Menghadapi Ketakutan dengan Keyakinan
Setiap kali saya menonton film ini, saya teringat akan sebuah kutipan yang sangat mendalam, "Kita bukanlah bangsa yang takut pada bayangan, kita adalah bangsa yang akan menantang matahari." Kata-kata ini bukan sekadar semboyan kosong, melainkan sebuah ajakan untuk bangkit dari ketakutan yang selama ini membelenggu kita. Tjokroaminoto mengajarkan kepada kita bahwa, "Ketakutan adalah musuh terbesar kita," dan hanya dengan membangkitkan kesadaran bersama kita bisa mengalahkannya. Di tengah gelapnya zaman kolonial, saat segala sesuatu tampak tak mungkin, Tjokroaminoto adalah sosok yang menyalakan api harapan. Bagaimana bisa sebuah bangsa yang terjajah dan terperangkap dalam ketidakberdayaan menemukan jalan keluar? Jawabannya adalah komunikasi. Tjokroaminoto tahu, kata-kata bukan hanya alat untuk berkomunikasi, tetapi alat untuk meruntuhkan tembok-tembok penindasan. Dengan setiap pidato dan tulisan, ia menyemai benih-benih kesadaran, menanamkan gagasan-gagasan tentang kemerdekaan dan persatuan. Dalam hal ini, model komunikasi yang relevan adalah Model Westley dan MacLean, yang menggambarkan komunikasi sebagai proses dinamis yang melibatkan banyak pihak. Tjokroaminoto bukan hanya seorang penyampai pesan, melainkan juga pendengar yang tanggap terhadap umpan balik dari audiensnya. Melalui percakapan langsung maupun melalui media massa, ia membangun relasi yang aktif dengan rakyat dan tokoh-tokoh pergerakan. Di sini, komunikasi bukanlah satu arah, tetapi sebuah dialog yang melibatkan pertukaran ide, harapan, dan perjuangan.

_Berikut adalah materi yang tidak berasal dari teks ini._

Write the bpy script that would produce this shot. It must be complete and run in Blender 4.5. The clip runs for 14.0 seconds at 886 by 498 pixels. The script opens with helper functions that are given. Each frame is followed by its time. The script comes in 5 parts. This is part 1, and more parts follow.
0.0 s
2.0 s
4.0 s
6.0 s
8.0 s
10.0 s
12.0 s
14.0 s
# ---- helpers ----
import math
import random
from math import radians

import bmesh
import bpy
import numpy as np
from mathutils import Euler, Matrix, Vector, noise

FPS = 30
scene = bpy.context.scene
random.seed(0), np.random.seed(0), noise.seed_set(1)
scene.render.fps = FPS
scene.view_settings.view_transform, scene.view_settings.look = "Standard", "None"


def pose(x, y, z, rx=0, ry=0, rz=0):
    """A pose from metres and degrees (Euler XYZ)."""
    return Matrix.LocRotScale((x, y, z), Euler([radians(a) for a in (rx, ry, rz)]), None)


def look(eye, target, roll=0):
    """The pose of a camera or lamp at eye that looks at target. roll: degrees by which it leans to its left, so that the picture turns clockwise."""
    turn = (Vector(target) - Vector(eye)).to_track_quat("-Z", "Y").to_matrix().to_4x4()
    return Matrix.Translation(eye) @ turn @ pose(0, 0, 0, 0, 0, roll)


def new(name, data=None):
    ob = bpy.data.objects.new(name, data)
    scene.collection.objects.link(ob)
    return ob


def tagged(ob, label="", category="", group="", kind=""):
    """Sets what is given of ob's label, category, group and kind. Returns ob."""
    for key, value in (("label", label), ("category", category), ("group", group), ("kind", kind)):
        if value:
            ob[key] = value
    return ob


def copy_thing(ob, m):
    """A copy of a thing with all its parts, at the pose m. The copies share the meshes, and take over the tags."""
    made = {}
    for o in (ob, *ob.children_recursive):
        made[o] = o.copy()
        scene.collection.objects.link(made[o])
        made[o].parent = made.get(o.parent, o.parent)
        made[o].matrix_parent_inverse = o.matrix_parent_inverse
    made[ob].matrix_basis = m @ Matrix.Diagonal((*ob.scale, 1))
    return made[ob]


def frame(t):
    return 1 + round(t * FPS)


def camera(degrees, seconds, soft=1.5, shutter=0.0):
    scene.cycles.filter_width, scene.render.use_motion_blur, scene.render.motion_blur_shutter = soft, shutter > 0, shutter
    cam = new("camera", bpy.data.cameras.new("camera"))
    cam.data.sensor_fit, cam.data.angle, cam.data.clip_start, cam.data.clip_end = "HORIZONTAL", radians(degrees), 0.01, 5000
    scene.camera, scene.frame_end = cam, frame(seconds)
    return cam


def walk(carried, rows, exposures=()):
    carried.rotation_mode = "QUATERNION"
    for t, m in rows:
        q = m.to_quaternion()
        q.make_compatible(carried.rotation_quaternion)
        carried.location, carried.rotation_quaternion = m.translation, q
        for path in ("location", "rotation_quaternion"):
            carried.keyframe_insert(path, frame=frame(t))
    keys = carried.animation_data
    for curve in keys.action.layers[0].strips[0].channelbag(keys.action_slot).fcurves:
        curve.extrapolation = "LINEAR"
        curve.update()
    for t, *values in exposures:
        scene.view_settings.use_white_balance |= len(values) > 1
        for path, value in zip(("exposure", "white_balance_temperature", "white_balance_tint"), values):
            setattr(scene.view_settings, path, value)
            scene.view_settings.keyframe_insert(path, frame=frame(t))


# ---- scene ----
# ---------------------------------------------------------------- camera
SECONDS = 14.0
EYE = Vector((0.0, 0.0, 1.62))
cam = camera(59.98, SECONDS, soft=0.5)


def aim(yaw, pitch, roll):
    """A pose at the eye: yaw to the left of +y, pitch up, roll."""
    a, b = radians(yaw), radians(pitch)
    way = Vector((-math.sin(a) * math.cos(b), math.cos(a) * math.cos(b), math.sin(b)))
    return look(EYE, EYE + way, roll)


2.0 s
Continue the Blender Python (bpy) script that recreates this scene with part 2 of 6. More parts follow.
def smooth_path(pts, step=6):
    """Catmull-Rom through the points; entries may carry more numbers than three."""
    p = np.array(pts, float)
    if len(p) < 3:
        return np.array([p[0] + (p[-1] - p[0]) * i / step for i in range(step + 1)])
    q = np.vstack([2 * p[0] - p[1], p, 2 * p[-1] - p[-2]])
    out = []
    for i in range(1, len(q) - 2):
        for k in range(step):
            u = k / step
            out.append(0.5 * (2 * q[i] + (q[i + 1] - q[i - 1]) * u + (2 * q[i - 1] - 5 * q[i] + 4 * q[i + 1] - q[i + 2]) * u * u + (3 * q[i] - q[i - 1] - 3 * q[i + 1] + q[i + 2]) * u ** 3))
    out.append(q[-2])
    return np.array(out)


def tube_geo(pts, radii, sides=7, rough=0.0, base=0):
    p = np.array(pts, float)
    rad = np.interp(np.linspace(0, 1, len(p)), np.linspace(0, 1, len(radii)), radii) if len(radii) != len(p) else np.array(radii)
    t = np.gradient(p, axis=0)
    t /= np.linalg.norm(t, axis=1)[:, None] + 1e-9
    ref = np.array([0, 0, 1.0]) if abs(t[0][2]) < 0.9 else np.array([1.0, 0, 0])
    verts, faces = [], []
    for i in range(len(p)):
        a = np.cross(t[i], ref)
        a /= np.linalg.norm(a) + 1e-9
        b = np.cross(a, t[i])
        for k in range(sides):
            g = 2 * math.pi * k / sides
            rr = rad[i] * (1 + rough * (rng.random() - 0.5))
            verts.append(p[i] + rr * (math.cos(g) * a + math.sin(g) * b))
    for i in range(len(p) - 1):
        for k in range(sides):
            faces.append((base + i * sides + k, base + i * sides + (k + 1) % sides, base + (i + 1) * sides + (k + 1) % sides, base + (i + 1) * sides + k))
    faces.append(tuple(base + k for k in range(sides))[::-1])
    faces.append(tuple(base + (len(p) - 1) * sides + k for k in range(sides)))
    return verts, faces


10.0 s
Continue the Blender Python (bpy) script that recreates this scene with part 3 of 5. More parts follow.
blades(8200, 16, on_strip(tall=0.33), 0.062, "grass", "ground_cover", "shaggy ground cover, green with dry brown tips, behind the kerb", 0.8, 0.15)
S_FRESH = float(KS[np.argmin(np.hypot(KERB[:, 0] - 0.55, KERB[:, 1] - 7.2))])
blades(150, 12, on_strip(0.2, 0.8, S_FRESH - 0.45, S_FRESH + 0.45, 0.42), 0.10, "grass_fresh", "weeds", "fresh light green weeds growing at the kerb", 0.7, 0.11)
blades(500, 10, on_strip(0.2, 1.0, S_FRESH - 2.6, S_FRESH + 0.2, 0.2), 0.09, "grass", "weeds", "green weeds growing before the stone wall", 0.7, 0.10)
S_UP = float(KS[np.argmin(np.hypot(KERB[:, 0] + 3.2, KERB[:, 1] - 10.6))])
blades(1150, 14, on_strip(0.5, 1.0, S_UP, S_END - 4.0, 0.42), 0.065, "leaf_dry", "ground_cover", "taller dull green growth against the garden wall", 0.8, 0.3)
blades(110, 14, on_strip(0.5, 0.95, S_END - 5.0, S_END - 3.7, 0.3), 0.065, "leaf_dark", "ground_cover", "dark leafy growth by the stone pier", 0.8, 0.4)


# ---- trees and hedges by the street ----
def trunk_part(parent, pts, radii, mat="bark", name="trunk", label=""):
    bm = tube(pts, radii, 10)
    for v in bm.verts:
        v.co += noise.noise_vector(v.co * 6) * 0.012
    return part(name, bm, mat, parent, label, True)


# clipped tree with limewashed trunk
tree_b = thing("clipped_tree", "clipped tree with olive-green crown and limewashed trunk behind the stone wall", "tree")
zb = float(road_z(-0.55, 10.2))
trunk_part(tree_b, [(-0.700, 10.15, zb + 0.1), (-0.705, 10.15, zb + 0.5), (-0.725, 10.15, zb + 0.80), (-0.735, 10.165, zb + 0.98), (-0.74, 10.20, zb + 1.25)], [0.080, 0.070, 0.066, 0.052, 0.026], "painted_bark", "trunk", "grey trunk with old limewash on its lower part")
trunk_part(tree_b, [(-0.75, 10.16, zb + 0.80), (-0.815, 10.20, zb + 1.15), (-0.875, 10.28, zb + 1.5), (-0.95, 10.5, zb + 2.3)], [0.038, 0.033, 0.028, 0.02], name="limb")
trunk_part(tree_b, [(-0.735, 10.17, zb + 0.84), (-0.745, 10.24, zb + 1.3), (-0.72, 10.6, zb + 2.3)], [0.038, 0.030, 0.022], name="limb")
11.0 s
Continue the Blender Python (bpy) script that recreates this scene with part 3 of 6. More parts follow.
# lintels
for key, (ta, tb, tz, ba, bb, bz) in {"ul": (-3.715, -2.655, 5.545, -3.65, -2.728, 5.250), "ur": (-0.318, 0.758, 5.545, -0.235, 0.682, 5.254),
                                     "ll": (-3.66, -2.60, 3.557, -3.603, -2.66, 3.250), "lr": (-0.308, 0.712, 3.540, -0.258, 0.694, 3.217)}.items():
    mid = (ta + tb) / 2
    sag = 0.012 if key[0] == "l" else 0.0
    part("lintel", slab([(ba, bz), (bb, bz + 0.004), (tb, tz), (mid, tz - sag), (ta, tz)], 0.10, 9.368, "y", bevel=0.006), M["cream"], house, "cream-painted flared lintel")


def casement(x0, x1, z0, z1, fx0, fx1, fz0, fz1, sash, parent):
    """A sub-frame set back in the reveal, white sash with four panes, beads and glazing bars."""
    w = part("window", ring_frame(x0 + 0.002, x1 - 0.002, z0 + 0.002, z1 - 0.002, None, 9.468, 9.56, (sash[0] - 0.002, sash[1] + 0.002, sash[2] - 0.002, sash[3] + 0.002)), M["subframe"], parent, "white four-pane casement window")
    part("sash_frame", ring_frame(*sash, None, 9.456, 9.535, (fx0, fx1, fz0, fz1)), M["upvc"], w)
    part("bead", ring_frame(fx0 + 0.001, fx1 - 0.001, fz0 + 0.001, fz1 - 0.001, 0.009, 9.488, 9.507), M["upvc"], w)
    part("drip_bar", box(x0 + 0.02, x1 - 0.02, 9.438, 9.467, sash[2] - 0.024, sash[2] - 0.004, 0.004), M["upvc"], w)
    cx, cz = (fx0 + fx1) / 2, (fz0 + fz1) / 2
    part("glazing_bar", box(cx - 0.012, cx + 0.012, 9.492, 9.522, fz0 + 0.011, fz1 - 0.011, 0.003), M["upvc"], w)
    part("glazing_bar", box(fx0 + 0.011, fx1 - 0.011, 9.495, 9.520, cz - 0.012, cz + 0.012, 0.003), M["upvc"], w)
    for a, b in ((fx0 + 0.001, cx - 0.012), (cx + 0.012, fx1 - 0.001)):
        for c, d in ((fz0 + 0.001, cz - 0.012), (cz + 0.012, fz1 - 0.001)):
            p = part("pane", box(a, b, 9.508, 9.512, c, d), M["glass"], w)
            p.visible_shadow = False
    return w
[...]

Kata-Kata yang Menghujam Hati
Kekuatan Tjokroaminoto bukan terletak pada pangkat atau statusnya, melainkan pada kemampuannya untuk berbicara langsung ke hati rakyat. Seperti yang dikatakan oleh seorang bijak, "Kata-kata yang keluar dari hati akan masuk ke hati." Begitulah cara Tjokroaminoto mempengaruhi orang-orang di sekitarnya. Dalam film tersebut, kita bisa merasakan bagaimana setiap kata yang keluar dari mulutnya bukan hanya berupa seruan, tetapi sebuah ajakan untuk berpikir, untuk bertindak, dan untuk bermimpi lebih besar. Ia tahu bahwa pesan yang disampaikan dengan penuh keyakinan akan menyentuh jiwa, bahkan meski hanya disampaikan kepada segelintir orang. "Jika kita ingin mengubah dunia, kita harus terlebih dahulu mengubah cara kita berbicara," demikian kira-kira yang ia percayai. Melalui tulisan-tulisannya, ia tidak hanya menyampaikan informasi, tetapi juga membentuk pikiran dan menciptakan kesadaran baru. Kata-katanya tidak pernah sekadar menghibur, tetapi membangkitkan semangat yang terpendam dalam diri setiap individu yang mendengarnya.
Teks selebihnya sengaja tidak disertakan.